#### DATA SUPPLIED:
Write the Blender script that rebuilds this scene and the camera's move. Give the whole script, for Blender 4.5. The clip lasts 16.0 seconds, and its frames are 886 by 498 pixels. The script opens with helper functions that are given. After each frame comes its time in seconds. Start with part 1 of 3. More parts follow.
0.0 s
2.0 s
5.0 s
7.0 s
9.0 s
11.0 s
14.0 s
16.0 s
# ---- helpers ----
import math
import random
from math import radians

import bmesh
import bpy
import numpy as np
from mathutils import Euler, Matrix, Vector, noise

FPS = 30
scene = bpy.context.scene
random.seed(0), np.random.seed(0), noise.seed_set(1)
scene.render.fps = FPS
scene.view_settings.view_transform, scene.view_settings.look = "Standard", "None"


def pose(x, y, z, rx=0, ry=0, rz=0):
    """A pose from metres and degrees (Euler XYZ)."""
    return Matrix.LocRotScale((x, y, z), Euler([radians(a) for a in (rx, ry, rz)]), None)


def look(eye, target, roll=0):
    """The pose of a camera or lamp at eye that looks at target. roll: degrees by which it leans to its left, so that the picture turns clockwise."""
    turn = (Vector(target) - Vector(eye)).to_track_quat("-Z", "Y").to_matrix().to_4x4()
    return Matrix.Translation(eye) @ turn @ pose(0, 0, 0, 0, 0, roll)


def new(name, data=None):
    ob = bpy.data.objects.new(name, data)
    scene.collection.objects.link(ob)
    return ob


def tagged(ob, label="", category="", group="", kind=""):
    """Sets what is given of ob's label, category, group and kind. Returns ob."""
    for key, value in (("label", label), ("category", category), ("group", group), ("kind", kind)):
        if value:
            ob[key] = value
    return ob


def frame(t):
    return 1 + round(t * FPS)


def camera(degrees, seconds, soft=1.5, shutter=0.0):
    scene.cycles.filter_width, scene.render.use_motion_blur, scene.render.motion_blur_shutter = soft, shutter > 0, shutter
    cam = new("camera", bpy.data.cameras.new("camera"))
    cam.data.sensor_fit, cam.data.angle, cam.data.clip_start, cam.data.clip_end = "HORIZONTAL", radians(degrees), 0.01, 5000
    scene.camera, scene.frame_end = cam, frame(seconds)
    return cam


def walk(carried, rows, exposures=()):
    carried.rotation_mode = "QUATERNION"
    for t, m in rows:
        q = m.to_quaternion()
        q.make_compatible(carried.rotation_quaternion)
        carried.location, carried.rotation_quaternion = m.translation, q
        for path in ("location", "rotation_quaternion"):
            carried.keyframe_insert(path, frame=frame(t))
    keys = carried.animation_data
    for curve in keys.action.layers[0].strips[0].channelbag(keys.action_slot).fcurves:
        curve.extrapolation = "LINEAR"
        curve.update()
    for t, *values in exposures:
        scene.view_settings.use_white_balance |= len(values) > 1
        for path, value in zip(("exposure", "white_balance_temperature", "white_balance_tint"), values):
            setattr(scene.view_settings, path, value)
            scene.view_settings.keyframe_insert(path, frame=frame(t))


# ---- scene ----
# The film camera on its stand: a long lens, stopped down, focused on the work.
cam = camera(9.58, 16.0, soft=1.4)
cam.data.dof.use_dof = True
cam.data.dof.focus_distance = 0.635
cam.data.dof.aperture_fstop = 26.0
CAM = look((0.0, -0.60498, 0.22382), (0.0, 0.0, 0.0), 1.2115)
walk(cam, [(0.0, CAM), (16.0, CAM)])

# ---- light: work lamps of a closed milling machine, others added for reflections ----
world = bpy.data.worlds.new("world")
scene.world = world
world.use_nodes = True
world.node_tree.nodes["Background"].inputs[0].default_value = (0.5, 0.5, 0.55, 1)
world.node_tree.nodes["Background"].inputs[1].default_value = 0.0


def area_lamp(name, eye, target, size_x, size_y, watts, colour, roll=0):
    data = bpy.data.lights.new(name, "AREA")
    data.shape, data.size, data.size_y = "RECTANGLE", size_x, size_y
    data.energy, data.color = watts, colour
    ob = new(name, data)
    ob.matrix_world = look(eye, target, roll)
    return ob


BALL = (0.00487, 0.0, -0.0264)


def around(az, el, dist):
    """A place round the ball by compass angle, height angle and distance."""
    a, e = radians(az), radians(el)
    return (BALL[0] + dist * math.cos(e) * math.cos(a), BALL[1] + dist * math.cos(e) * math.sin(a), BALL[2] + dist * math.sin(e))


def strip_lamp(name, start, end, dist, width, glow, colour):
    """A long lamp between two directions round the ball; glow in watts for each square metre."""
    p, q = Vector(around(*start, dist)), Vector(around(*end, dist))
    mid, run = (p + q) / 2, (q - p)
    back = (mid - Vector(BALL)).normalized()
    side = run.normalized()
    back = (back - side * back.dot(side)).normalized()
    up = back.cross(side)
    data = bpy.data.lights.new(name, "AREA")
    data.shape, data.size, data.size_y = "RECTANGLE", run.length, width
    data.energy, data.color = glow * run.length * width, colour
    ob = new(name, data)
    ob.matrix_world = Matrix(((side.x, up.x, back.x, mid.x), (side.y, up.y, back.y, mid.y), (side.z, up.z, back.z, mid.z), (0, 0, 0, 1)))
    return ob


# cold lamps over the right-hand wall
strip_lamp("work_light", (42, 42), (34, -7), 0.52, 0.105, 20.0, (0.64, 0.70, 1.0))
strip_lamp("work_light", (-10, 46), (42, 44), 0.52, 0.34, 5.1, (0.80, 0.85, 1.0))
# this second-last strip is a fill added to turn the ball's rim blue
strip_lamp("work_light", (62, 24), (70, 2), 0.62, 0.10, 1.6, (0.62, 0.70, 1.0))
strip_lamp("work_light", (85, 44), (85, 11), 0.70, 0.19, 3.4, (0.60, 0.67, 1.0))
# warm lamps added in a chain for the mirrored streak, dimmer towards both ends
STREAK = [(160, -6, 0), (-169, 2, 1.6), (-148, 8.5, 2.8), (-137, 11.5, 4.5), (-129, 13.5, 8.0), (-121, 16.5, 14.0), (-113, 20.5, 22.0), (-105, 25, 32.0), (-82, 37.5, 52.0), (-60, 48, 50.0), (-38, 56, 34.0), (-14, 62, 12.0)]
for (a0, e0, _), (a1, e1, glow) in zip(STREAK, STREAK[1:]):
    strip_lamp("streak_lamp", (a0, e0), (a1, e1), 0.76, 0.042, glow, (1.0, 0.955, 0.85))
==
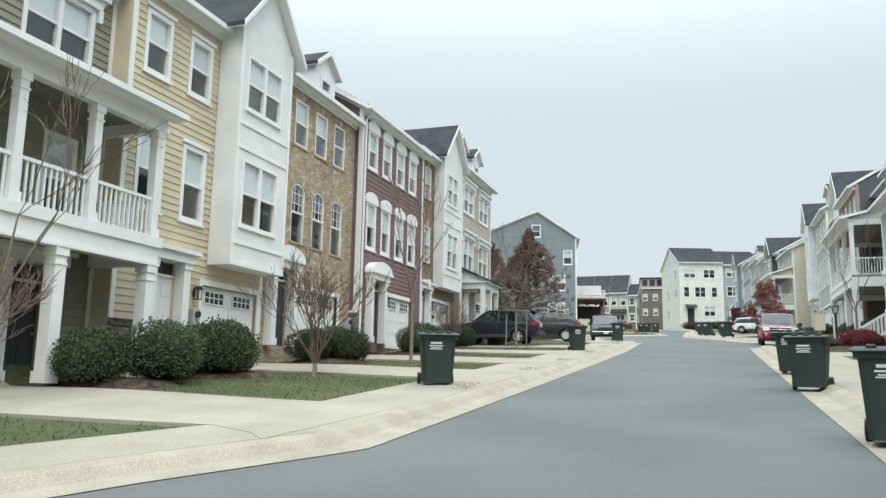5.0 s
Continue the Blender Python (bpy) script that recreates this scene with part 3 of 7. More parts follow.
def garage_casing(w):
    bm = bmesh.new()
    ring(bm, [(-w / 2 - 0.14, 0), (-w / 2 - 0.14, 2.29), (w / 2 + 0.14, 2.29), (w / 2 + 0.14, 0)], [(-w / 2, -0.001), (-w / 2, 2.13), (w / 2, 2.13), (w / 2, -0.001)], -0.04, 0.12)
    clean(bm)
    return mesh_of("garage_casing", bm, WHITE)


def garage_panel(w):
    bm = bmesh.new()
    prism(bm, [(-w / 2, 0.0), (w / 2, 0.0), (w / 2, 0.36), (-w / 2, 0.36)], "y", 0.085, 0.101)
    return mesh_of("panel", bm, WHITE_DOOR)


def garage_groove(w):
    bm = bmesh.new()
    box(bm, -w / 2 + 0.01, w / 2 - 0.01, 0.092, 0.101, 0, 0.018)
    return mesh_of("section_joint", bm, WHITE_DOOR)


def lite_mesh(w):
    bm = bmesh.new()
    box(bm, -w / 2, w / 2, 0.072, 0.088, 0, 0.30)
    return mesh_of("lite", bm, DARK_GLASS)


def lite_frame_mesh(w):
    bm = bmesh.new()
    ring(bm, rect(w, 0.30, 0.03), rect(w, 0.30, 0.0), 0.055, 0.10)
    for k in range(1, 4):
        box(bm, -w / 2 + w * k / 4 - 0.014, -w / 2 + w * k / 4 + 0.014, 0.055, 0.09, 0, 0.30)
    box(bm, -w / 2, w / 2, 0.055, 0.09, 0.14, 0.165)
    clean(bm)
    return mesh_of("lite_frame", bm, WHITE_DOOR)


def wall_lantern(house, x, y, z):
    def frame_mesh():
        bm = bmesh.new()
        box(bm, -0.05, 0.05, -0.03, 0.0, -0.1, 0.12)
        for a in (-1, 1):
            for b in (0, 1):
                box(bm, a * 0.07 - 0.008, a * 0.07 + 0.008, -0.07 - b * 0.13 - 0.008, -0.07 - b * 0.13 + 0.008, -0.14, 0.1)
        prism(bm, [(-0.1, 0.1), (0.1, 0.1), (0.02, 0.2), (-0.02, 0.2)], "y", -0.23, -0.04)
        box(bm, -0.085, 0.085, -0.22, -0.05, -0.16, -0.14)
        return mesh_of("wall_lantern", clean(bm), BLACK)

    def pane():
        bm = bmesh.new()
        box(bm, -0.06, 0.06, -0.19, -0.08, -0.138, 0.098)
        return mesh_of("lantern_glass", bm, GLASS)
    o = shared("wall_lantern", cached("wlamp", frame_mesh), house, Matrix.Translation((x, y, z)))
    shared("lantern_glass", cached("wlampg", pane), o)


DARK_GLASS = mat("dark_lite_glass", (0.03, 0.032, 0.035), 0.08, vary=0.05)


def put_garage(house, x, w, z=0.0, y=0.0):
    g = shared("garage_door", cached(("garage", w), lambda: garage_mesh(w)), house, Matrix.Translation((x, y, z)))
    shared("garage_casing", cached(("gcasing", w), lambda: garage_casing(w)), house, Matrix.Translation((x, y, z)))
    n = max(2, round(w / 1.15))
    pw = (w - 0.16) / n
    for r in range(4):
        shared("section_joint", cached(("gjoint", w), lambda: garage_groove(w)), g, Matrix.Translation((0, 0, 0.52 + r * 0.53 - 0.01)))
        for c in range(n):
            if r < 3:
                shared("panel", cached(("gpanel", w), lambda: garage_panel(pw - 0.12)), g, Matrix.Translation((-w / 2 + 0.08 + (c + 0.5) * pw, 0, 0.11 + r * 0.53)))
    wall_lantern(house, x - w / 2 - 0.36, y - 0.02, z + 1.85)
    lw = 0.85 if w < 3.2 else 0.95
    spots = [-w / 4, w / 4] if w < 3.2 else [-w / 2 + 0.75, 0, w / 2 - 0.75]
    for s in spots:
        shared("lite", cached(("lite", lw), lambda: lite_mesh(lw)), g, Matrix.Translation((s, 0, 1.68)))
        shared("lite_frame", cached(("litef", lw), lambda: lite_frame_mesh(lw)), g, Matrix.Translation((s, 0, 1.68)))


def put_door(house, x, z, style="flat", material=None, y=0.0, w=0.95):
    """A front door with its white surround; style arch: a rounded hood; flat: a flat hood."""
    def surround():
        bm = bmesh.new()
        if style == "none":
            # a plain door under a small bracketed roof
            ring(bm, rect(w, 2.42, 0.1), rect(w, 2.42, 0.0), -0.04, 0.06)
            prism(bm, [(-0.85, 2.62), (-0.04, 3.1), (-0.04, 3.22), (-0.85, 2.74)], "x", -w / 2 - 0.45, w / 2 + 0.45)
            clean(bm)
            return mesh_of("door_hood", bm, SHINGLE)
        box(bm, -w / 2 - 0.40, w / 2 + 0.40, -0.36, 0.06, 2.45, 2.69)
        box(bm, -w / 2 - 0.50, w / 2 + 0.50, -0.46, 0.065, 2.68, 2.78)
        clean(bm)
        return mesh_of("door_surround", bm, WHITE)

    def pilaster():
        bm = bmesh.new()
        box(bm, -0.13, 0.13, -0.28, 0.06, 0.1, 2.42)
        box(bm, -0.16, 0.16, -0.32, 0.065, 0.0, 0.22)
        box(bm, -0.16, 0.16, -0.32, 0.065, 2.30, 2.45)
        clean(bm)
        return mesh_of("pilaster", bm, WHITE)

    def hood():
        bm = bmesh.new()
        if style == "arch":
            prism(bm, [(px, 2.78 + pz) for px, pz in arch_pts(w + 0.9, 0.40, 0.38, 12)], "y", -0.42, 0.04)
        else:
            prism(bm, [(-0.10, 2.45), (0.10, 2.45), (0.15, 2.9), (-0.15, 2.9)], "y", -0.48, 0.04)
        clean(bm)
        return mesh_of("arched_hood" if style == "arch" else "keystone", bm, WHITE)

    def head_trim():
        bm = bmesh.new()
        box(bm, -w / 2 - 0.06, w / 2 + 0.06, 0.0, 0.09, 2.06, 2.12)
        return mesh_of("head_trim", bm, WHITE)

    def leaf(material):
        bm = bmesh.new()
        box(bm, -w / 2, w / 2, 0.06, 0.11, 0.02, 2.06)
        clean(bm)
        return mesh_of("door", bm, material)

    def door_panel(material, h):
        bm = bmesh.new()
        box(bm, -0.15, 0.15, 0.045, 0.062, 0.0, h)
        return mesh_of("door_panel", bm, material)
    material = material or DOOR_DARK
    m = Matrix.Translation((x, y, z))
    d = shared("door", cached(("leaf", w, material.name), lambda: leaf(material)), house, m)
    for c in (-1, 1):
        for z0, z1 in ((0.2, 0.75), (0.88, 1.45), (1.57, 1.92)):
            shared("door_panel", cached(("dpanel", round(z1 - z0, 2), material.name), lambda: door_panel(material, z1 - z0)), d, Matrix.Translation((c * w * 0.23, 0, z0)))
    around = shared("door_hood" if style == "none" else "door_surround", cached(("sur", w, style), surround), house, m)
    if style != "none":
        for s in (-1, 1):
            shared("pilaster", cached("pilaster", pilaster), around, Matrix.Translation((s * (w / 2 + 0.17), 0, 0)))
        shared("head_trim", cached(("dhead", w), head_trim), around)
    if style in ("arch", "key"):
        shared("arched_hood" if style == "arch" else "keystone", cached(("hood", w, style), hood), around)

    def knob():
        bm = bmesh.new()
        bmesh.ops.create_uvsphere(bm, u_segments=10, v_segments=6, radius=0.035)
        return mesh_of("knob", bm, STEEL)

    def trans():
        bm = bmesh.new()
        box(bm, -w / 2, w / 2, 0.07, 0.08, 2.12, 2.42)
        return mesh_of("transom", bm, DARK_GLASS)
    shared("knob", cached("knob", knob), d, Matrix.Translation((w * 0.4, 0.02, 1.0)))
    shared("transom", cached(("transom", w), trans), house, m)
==
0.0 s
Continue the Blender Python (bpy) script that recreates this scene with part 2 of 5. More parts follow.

#### TASK REQUIREMENTS:
Tally the lines of the records holding the word "shutter", then give only the resulting number.

#### PROBLEM SOLUTION:
2